SET PROBLEM
Extract the data exactly, missing nothing.

SUPPLIED INFORMATION
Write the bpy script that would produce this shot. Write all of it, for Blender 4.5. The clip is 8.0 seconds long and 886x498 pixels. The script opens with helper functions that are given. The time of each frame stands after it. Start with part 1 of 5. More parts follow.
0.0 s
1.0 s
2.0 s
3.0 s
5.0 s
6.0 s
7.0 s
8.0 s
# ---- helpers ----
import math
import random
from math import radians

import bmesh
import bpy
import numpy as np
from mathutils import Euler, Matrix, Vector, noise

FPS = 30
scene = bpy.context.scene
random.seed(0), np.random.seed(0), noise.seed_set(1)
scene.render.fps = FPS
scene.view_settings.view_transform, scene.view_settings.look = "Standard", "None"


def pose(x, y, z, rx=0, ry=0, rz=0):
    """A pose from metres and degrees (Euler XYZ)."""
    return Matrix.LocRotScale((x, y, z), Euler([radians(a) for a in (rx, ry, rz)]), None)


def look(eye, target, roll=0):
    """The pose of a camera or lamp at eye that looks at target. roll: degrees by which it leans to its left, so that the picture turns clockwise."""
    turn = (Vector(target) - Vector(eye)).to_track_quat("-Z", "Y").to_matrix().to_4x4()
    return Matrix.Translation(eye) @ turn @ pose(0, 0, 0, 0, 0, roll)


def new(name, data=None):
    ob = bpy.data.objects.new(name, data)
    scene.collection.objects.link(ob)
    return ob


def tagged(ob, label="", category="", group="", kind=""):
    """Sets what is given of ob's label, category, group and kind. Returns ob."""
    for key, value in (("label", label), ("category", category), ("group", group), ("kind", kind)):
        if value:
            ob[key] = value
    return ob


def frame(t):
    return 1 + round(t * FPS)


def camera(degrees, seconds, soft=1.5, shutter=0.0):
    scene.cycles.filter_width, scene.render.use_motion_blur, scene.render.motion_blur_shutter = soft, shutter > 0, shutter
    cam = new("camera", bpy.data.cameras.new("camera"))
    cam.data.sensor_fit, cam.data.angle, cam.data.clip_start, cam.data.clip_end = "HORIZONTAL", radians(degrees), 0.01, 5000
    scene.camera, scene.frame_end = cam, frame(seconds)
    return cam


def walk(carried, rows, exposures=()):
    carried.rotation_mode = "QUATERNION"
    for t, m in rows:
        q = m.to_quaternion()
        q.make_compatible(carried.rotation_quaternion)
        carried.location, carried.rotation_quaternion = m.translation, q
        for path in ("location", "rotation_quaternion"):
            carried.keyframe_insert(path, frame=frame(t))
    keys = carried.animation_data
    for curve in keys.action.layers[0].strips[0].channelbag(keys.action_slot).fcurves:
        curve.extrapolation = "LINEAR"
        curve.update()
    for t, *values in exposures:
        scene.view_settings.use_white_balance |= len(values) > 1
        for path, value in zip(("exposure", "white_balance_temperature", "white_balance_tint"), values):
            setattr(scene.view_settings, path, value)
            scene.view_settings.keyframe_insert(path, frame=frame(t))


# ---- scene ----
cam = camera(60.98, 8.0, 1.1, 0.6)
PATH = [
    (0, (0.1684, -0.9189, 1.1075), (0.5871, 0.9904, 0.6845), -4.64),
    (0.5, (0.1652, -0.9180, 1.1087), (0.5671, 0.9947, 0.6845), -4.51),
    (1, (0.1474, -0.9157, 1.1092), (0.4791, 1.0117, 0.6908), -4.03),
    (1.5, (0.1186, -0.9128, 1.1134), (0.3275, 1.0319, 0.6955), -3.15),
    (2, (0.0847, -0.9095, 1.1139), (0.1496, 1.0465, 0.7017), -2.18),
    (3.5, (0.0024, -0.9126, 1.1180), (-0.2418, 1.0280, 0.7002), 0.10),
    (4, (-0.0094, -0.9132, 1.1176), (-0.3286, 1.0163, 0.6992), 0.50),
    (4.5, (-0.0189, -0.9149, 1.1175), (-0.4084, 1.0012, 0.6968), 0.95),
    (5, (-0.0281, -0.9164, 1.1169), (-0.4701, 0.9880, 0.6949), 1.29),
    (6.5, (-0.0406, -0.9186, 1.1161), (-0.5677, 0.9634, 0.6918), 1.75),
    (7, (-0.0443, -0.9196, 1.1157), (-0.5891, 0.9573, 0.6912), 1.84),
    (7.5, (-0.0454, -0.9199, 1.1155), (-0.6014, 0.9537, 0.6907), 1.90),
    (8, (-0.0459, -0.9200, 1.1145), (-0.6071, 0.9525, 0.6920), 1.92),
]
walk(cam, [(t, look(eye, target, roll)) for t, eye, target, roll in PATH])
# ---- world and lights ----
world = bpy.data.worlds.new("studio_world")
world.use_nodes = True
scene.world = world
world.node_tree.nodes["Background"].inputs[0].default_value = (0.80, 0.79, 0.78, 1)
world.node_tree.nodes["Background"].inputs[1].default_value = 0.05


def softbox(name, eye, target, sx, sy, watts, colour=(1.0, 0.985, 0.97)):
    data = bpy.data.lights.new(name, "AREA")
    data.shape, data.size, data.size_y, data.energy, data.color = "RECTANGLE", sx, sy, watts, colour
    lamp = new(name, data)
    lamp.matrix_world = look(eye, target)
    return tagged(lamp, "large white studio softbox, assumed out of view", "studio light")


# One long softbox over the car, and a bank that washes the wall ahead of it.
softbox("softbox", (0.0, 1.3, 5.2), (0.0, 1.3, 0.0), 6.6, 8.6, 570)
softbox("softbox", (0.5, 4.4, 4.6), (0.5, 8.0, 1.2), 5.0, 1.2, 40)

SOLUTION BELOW
Write the bpy script that would produce this shot. Write all of it, for Blender 4.5. The clip is 8.0 seconds long and 886x498 pixels. The script opens with helper functions that are given. The time of each frame stands after it. Start with part 1 of 5. More parts follow.
0.0 s
1.0 s
2.0 s
3.0 s
5.0 s
6.0 s
7.0 s
8.0 s
# ---- helpers ----
import math
import random
from math import radians

import bmesh
import bpy
import numpy as np
from mathutils import Euler, Matrix, Vector, noise

FPS = 30
scene = bpy.context.scene
random.seed(0), np.random.seed(0), noise.seed_set(1)
scene.render.fps = FPS
scene.view_settings.view_transform, scene.view_settings.look = "Standard", "None"


def pose(x, y, z, rx=0, ry=0, rz=0):
    """A pose from metres and degrees (Euler XYZ)."""
    return Matrix.LocRotScale((x, y, z), Euler([radians(a) for a in (rx, ry, rz)]), None)


def look(eye, target, roll=0):
    """The pose of a camera or lamp at eye that looks at target. roll: degrees by which it leans to its left, so that the picture turns clockwise."""
    turn = (Vector(target) - Vector(eye)).to_track_quat("-Z", "Y").to_matrix().to_4x4()
    return Matrix.Translation(eye) @ turn @ pose(0, 0, 0, 0, 0, roll)


def new(name, data=None):
    ob = bpy.data.objects.new(name, data)
    scene.collection.objects.link(ob)
    return ob


def tagged(ob, label="", category="", group="", kind=""):
    """Sets what is given of ob's label, category, group and kind. Returns ob."""
    for key, value in (("label", label), ("category", category), ("group", group), ("kind", kind)):
        if value:
            ob[key] = value
    return ob


def frame(t):
    return 1 + round(t * FPS)


def camera(degrees, seconds, soft=1.5, shutter=0.0):
    scene.cycles.filter_width, scene.render.use_motion_blur, scene.render.motion_blur_shutter = soft, shutter > 0, shutter
    cam = new("camera", bpy.data.cameras.new("camera"))
    cam.data.sensor_fit, cam.data.angle, cam.data.clip_start, cam.data.clip_end = "HORIZONTAL", radians(degrees), 0.01, 5000
    scene.camera, scene.frame_end = cam, frame(seconds)
    return cam


def walk(carried, rows, exposures=()):
    carried.rotation_mode = "QUATERNION"
    for t, m in rows:
        q = m.to_quaternion()
        q.make_compatible(carried.rotation_quaternion)
        carried.location, carried.rotation_quaternion = m.translation, q
        for path in ("location", "rotation_quaternion"):
            carried.keyframe_insert(path, frame=frame(t))
    keys = carried.animation_data
    for curve in keys.action.layers[0].strips[0].channelbag(keys.action_slot).fcurves:
        curve.extrapolation = "LINEAR"
        curve.update()
    for t, *values in exposures:
        scene.view_settings.use_white_balance |= len(values) > 1
        for path, value in zip(("exposure", "white_balance_temperature", "white_balance_tint"), values):
            setattr(scene.view_settings, path, value)
            scene.view_settings.keyframe_insert(path, frame=frame(t))


# ---- scene ----
cam = camera(60.98, 8.0, 1.1, 0.6)
PATH = [
    (0, (0.1684, -0.9189, 1.1075), (0.5871, 0.9904, 0.6845), -4.64),
    (0.5, (0.1652, -0.9180, 1.1087), (0.5671, 0.9947, 0.6845), -4.51),
    (1, (0.1474, -0.9157, 1.1092), (0.4791, 1.0117, 0.6908), -4.03),
    (1.5, (0.1186, -0.9128, 1.1134), (0.3275, 1.0319, 0.6955), -3.15),
    (2, (0.0847, -0.9095, 1.1139), (0.1496, 1.0465, 0.7017), -2.18),
    (3.5, (0.0024, -0.9126, 1.1180), (-0.2418, 1.0280, 0.7002), 0.10),
    (4, (-0.0094, -0.9132, 1.1176), (-0.3286, 1.0163, 0.6992), 0.50),
    (4.5, (-0.0189, -0.9149, 1.1175), (-0.4084, 1.0012, 0.6968), 0.95),
    (5, (-0.0281, -0.9164, 1.1169), (-0.4701, 0.9880, 0.6949), 1.29),
    (6.5, (-0.0406, -0.9186, 1.1161), (-0.5677, 0.9634, 0.6918), 1.75),
    (7, (-0.0443, -0.9196, 1.1157), (-0.5891, 0.9573, 0.6912), 1.84),
    (7.5, (-0.0454, -0.9199, 1.1155), (-0.6014, 0.9537, 0.6907), 1.90),
    (8, (-0.0459, -0.9200, 1.1145), (-0.6071, 0.9525, 0.6920), 1.92),
]
walk(cam, [(t, look(eye, target, roll)) for t, eye, target, roll in PATH])
# ---- world and lights ----
world = bpy.data.worlds.new("studio_world")
world.use_nodes = True
scene.world = world
world.node_tree.nodes["Background"].inputs[0].default_value = (0.80, 0.79, 0.78, 1)
world.node_tree.nodes["Background"].inputs[1].default_value = 0.05


def softbox(name, eye, target, sx, sy, watts, colour=(1.0, 0.985, 0.97)):
    data = bpy.data.lights.new(name, "AREA")
    data.shape, data.size, data.size_y, data.energy, data.color = "RECTANGLE", sx, sy, watts, colour
    lamp = new(name, data)
    lamp.matrix_world = look(eye, target)
    return tagged(lamp, "large white studio softbox, assumed out of view", "studio light")


# One long softbox over the car, and a bank that washes the wall ahead of it.
softbox("softbox", (0.0, 1.3, 5.2), (0.0, 1.3, 0.0), 6.6, 8.6, 570)
softbox("softbox", (0.5, 4.4, 4.6), (0.5, 8.0, 1.2), 5.0, 1.2, 40)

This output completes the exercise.